The Department is already ahead of schedule in reaching the National Performance Review targets of reducing the overall number of employees and redirecting resources from overhead to front-line, customer service positions. A cumulative reduction of 1,037 FTE has been achieved through FY 1996.

The Department is actively embarking on the second phase of the National Performance Review. We are closely reviewing our operations and seeking to improve the ways we carry out our varied missions -- as with our new and varied approaches to ensure the safety and health of Americans in the workplace. Similarly, the Skill Grants contained in the proposed G.I. Bill for America's Workers would turn over decisions on job training to the customers themselves -- American workers.

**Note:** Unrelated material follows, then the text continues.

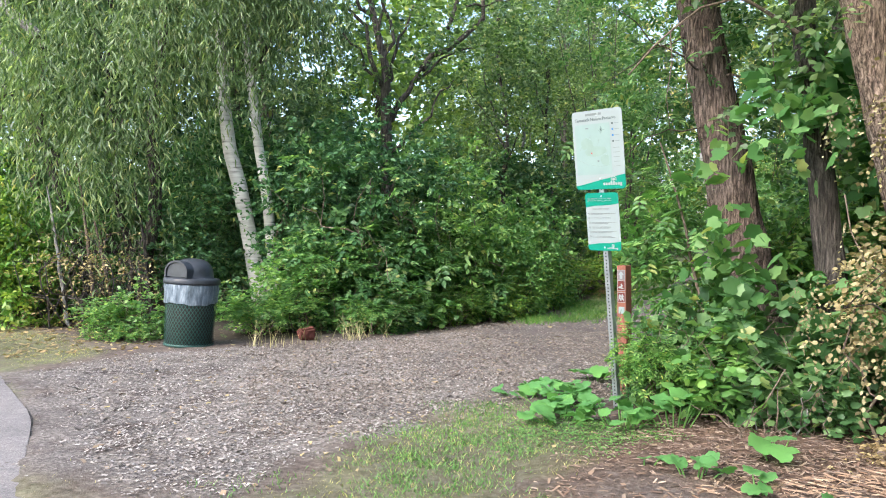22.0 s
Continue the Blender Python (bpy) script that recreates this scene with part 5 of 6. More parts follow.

To complement our reinvention efforts, we are reviewing the manner in which we promulgate regulations with an eye to reducing or eliminating unnecessary regulations, and adopting different models for achieving our regulatory objectives with an emphasis on minimizing federal governmental intrusion. I have asked each agency head to review and evaluate all existing regulations to assess their impact on both employers and employees, and take the necessary actions to improve the regulatory process. Our answer to allegations of "regulatory-zeal" by enforcement agencies is to weed out overly specific and obsolete regulations, not to prevent those charged with such workplace responsibilities as safety and health, from issuing necessary, common sense regulations.

Is there still room for improvement? Of course. That's why the Department of Labor is continuing to engage in a rigorous, methodical review of its mission and operations.

This concludes my prepared remarks. I would be happy to answer any questions.